The IAG share price (LON: IAG) (IAG.L) is one of the biggest risers in the FTSE 100 index (INDEXFTSE: UKX) so far today. The airline’s shares are currently up by around 4%, versus a 0.3% fall for the index, after it released its full-year results for the 12 months to the end of 31 December 2020.
They showed a fall in passenger revenue of 75.5%, with passenger capacity being 33.5% of its 2019 level as a result of Covid-19 restrictions. This resulted in an operating loss of €7.4 billion versus an operating profit of €2.6 billion for the previous year.
The company reduced its capital expenditure in 2020 by €2.3 billion so that it amounted to €1.9 billion. This was part of a wider plan to preserve cash, with its non-fuel costs declining by 37.1% during the year as it focused on cost reductions.

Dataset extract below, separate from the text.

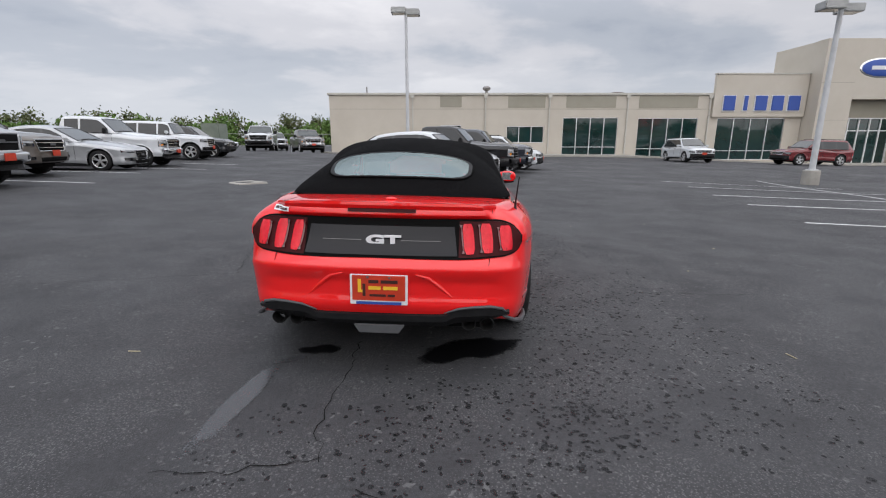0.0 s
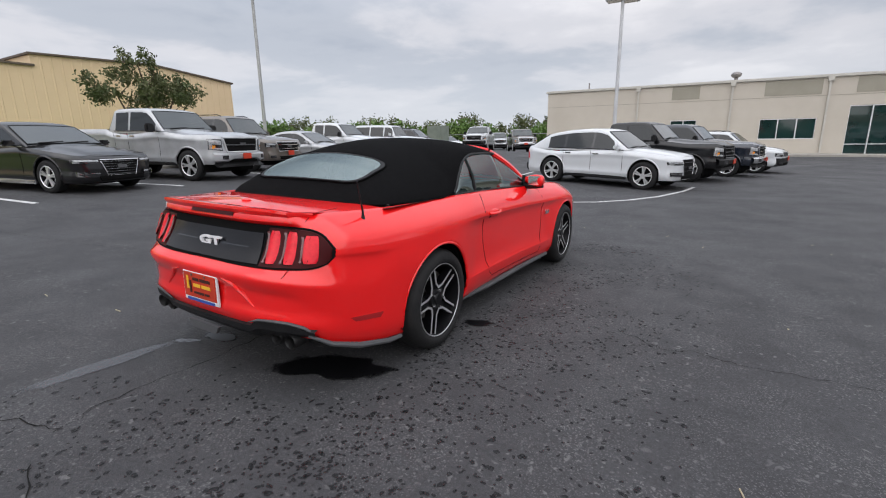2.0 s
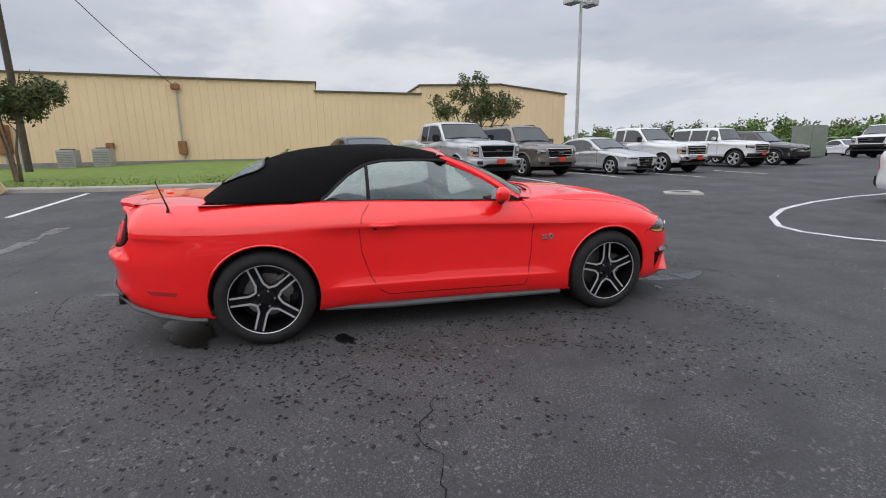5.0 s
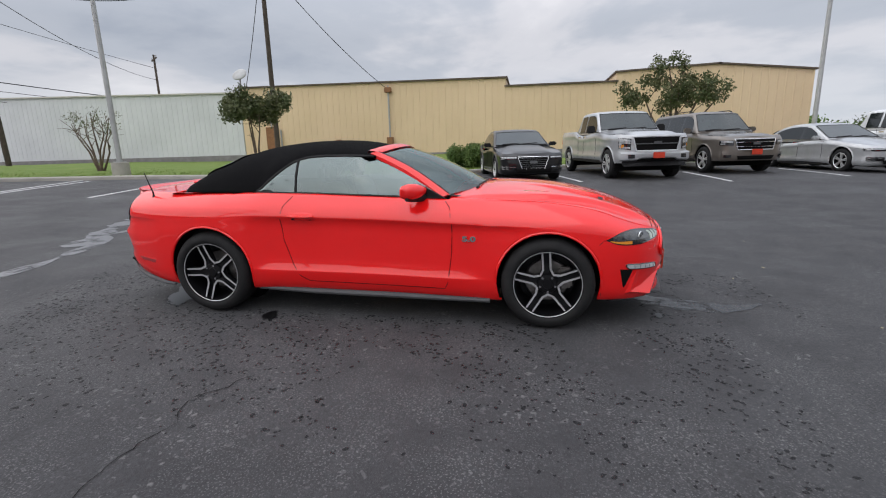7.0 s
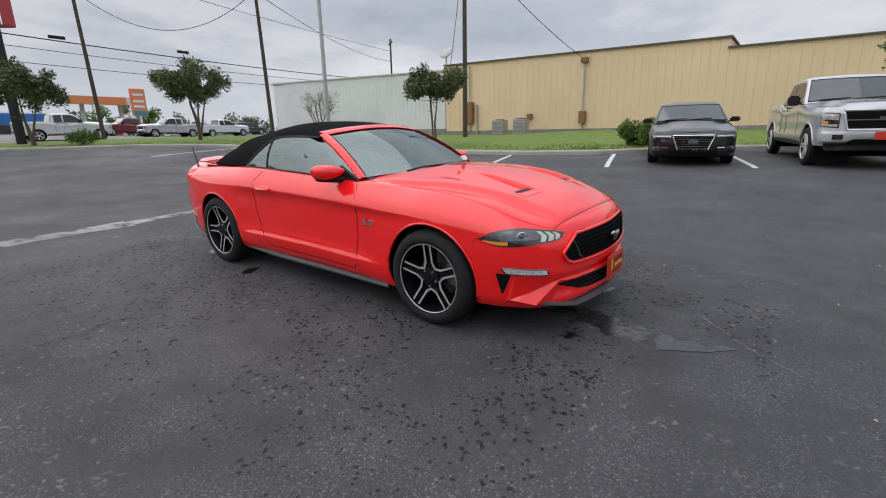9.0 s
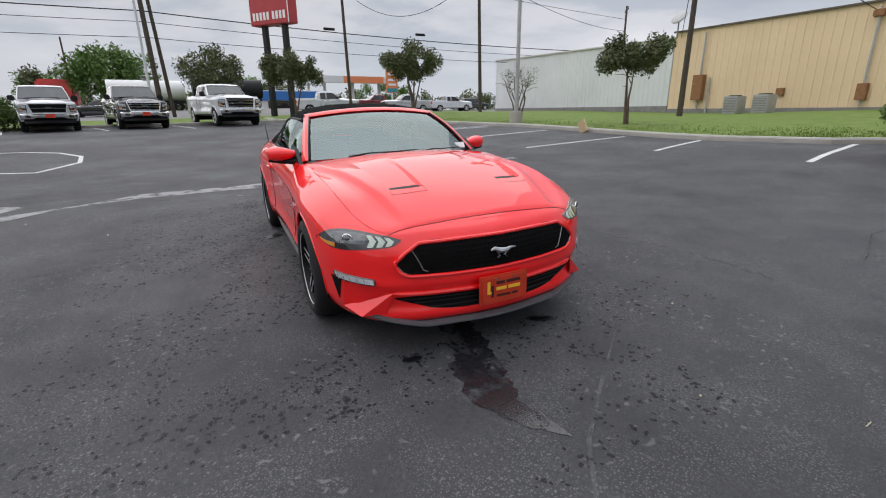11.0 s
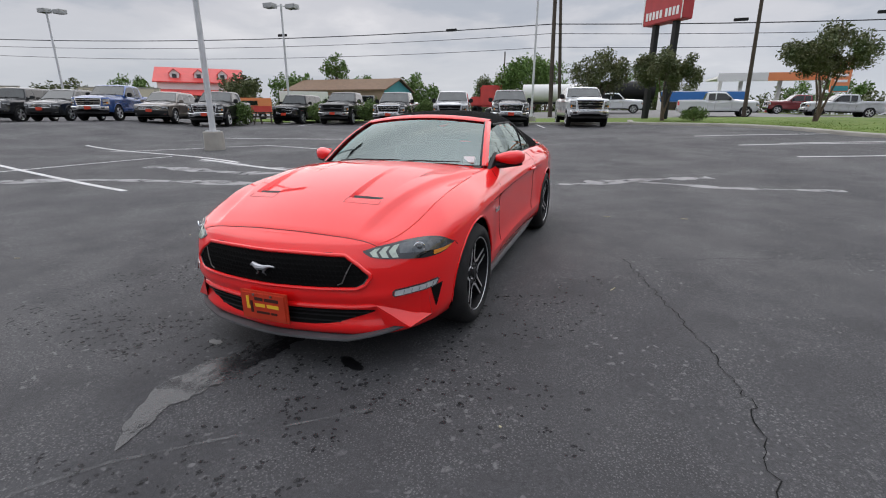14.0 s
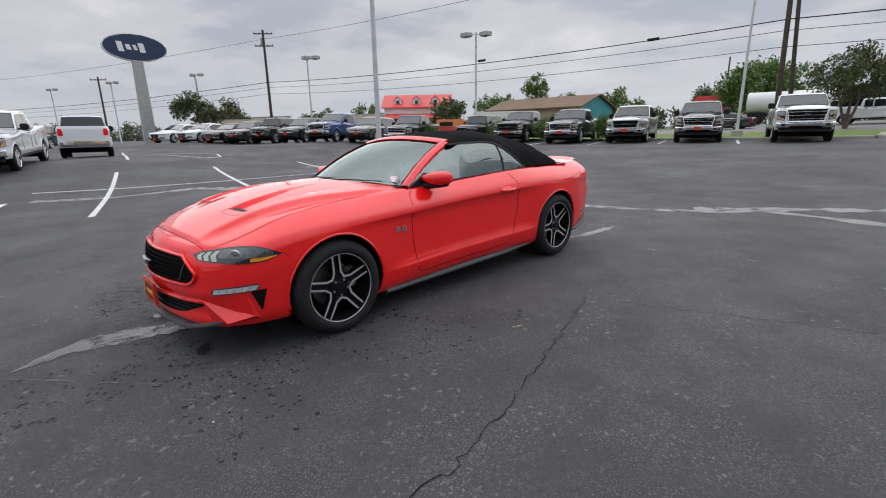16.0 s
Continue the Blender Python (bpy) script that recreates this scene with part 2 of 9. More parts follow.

It plans to seek to increase its proportion of variable costs in future to better match market demand.
IAG ended 2020 with a cash balance of €5.9 billion. When combined with its committed and undrawn debt facilities, this gives the firm total pro-forma liquidity of €10.3 billion. Its net debt of €9.8 billion is 29% higher than it was at the end of the previous financial year.
In terms of IAG’s operational performance, the company operated 4,003 cargo-only flights during the year. This helped to increase its cargo turnover by €200 million so that it stood at €1.3 billion for the full year. Cargo helped to make long-haul passenger flights more viable, according to the company.
The IAG share price has fallen by around 50% in the past year. This compares to a 6% decline for the FTSE 100 index over the same time period.
The company is currently not providing profit guidance for the 2021 financial year due to the uncertain trading conditions it faces. It expects passenger capacity for the first quarter of 2021 to be around 20% of 2019 capacity. However, this remains subject to change depending on operating conditions and the progress made in lifting Covid-19 travel restrictions in its key markets.
IAG states in today’s results that it expects demand for air travel will remain suppressed for several years and will not return to 2019 levels until at least 2023. In response, it has taken steps to reduce the size of its aircraft fleet in order to lower the cost of maintenance.
Commenting on today’s full-year results, the company’s CEO Luis Gallego stated: “Our results reflect the serious impact that COVID-19 has had on our business. We have taken effective action to preserve cash, boost liquidity and reduce our cost base”. He went on to add: “We know there is pent-up demand for travel and people want to fly. Vaccinations are progressing well and global infections are going in the right direction”.